An ad-hoc embedded domain specific language, aka Fluent Interface, is an API that reads like an English sentence. LINQ does an excellent job of implementing this style so you can write long queries in normal dot notation rather than the query syntax. Someone at Google posted a collection library for Java that does something similar to LINQ, but it’s not as readable as LINQ’s extension methods. Someone wrapped the code with a fluent interface (from google cache) to make it more readable. This requires that all the methods return an Iterables interface so you can do proper method chaining. It doesn’t fit the normal OO-style, and can be tedious to wrap existing classes into this style.
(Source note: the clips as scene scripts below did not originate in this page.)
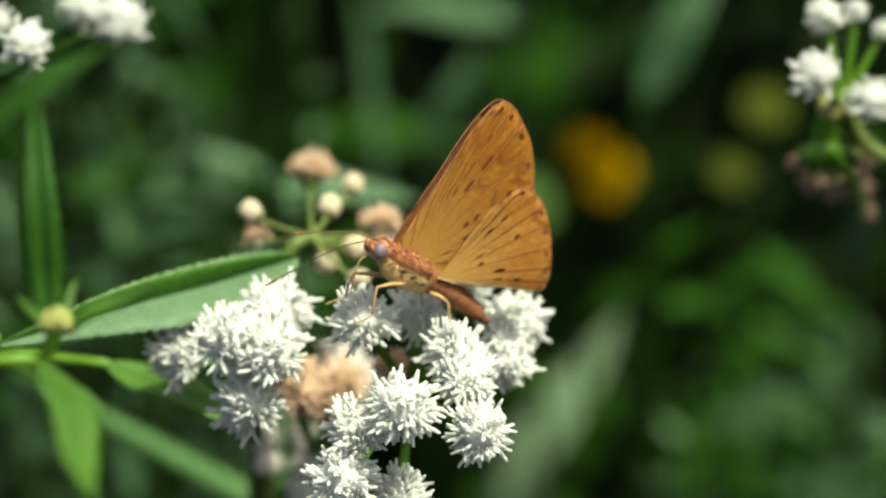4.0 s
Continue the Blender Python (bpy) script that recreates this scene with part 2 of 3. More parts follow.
def fibonacci(n, low):
    """Directions spread over a sphere's cap from its pole down to the height low."""
    out = []
    for i in range(n):
        z = 1 - (1 - low) * (i + 0.5) / n
        a = i * 2.399963
        q = math.sqrt(max(0, 1 - z * z))
        out.append(Vector((q * math.cos(a), q * math.sin(a), z)))
    return out


FLORETS = [floret_mesh(s, WHITE) for s in range(7)]
FLORETS_DRY = [floret_mesh(s, BROWN_DRY, 0.0027, 4, 3, 0.0001, 1.0) for s in range(20, 24)]
FLORETS_BROWN = [floret_mesh(s, WITHERED, 0.0027, 3, 2, 0.00013, 1.0) for s in range(30, 33)]
FLORETS_PAPPUS = [floret_mesh(s, PAPPUS, 0.003, 0, 7, 0.00006, 0.9) for s in range(40, 43)]


def joined(meshes, poses, mat):
    """Many small meshes as one."""
    vs, fs = [], []
    for me, m in zip(meshes, poses):
        o = len(vs)
        vs += [m @ v.co for v in me.vertices]
        fs += [[o + i for i in p.vertices] for p in me.polygons]
    me = bpy.data.meshes.new("mesh")
    me.from_pydata(vs, [], fs)
    me.materials.append(mat)
    me.shade_smooth()
    return me


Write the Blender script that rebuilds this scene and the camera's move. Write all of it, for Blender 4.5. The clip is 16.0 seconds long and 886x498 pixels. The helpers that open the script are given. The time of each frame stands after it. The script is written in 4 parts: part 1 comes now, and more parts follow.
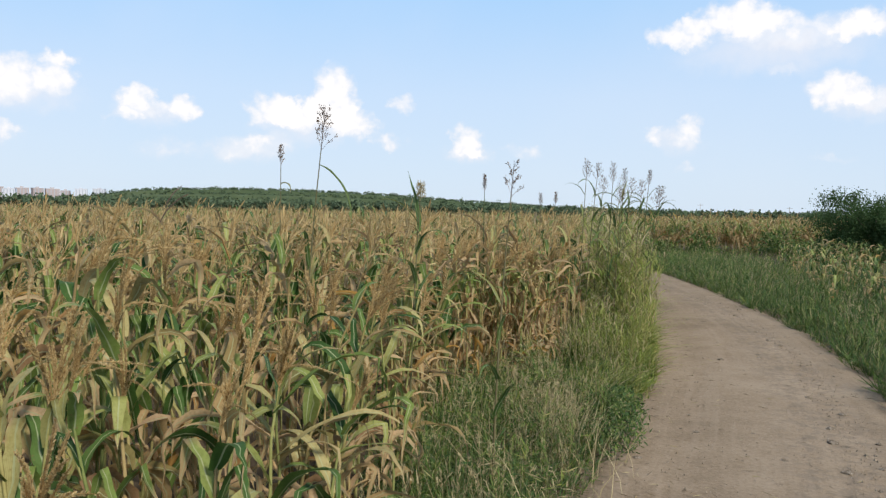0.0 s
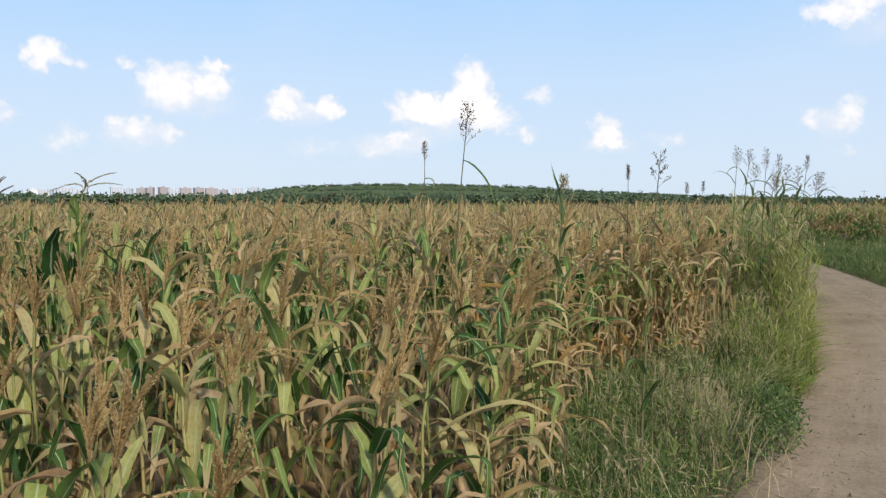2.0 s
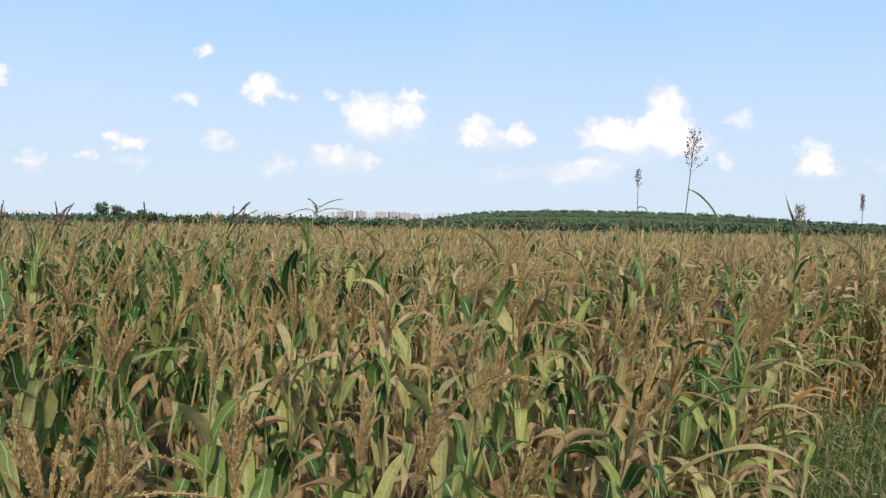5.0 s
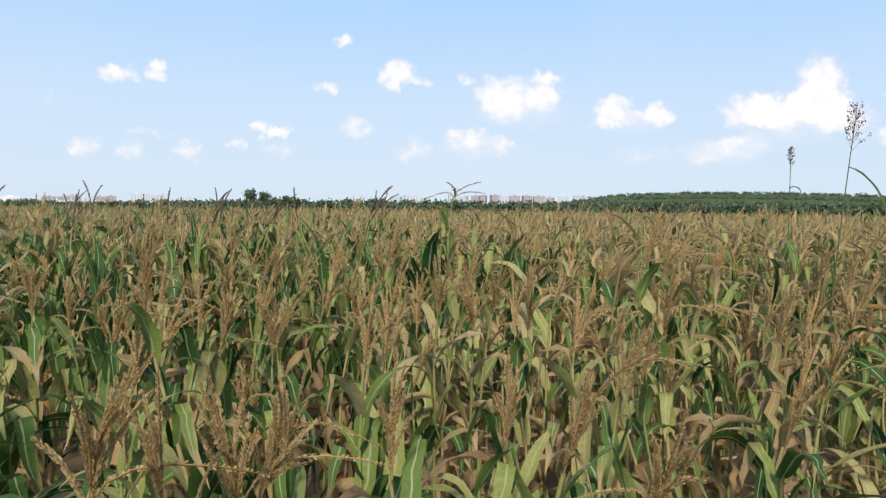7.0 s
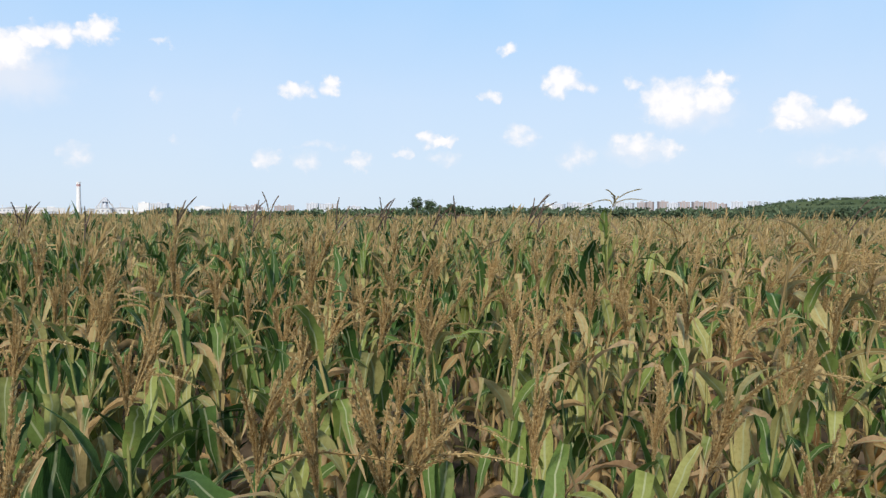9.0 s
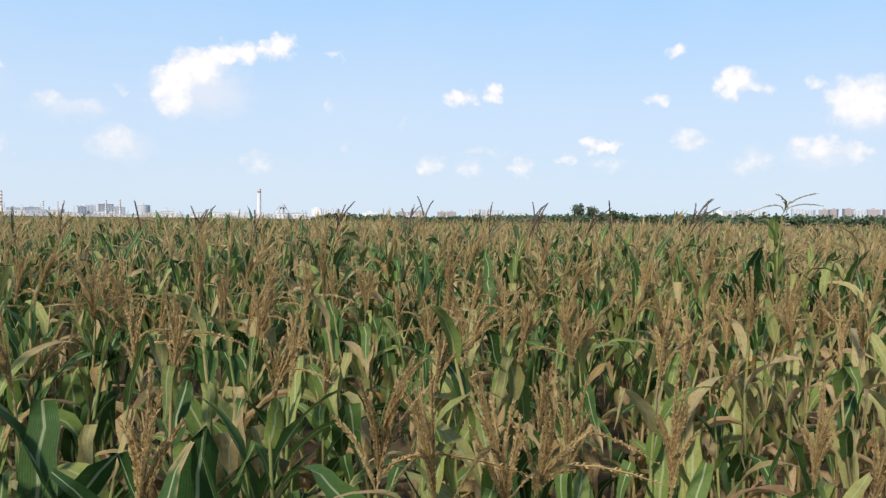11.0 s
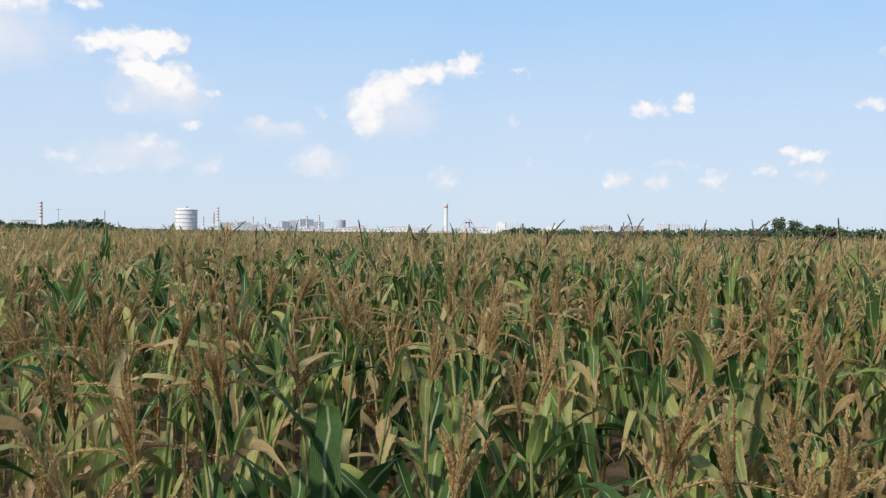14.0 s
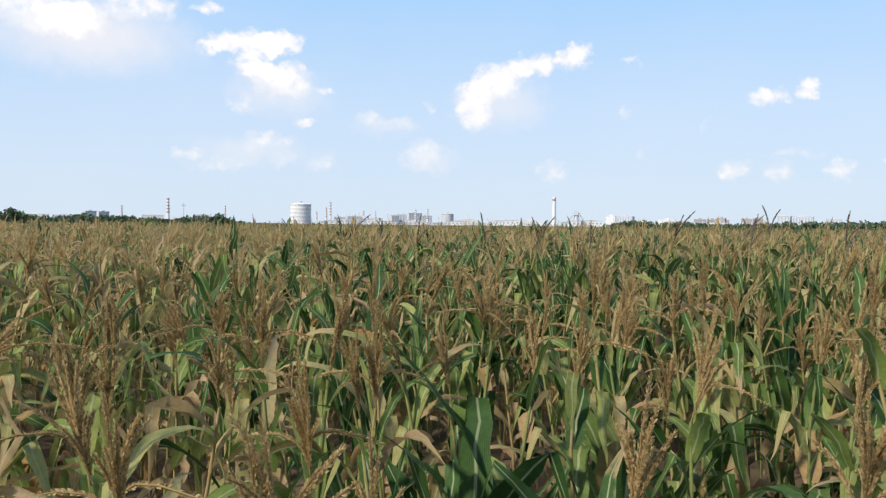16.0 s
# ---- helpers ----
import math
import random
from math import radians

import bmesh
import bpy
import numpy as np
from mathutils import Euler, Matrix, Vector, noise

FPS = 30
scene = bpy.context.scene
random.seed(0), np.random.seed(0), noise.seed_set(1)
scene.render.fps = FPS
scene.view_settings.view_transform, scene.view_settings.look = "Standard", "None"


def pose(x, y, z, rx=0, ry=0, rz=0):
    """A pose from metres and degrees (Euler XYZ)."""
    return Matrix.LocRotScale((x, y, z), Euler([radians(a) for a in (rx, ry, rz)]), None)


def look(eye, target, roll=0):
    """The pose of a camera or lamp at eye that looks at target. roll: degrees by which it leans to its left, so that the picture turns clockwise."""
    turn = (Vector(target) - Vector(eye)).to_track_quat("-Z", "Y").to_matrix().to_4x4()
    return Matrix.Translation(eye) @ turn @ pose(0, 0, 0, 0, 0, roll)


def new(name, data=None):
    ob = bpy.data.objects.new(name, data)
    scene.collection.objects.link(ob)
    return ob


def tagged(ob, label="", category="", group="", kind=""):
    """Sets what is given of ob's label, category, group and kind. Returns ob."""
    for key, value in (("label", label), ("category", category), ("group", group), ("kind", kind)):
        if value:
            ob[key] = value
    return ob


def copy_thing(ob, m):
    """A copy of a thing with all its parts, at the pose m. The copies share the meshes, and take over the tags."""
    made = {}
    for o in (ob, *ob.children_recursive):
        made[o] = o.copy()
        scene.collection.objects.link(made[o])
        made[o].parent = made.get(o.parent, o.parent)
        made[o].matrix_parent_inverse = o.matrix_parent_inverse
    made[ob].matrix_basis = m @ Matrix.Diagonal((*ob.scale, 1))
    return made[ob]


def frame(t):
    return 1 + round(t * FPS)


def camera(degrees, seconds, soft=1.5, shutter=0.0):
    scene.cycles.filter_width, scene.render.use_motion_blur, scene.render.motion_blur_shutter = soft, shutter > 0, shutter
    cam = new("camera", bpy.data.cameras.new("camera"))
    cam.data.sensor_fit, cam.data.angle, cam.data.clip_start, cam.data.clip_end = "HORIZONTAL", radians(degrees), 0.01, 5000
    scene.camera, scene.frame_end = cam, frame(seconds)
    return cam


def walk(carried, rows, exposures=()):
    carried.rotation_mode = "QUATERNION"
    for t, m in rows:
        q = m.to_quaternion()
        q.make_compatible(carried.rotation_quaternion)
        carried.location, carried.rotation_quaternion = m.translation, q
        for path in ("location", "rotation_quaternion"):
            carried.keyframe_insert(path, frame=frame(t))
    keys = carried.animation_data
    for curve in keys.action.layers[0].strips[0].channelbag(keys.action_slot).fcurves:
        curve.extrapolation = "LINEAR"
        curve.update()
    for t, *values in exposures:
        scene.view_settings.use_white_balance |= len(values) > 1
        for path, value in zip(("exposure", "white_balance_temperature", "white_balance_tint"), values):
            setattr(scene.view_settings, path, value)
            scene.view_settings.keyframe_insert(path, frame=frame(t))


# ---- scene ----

A minor bit of syntactic sugar that I once thought would be useful for C# and Java is the ‘with’ expression, which allows you to write code like this:

with person {
    .FirstName = "Bob";
    .LastName = "Smith";
    .MoveToDepartment("HR");
};

Within the body of the ‘with’, any illegal use of the dot notation (“.Member”) is assumed to use the object “person”. The syntax is just “with Expr Body”, and it returns the Expr when it’s done. With this syntactic sugar, you can now write normal OO code (stateful changes on the same object) that reads like a Fluent Interface. It turns out that this syntax also subsumes the object initializer syntax in C#. Compare these two lines:

Person value1 = new Person { Name = "Chris Smith", Age = 31, CanCode = false};
Person value2 = with new Person() { .Name = "Chris Smith"; .Age = 31; .CanCode = false; };

Line #2 is only a few characters longer, but the syntax is more general than the object initializer in line #1. I can insert arbitrary code in the body, not just initialization code. And I can use the ‘with’ expression to write fluent code on existing OO APIs as shown above. Basically, if C#’s object initializer is a good idea, then my ‘with’ expression is a better idea, IMHO.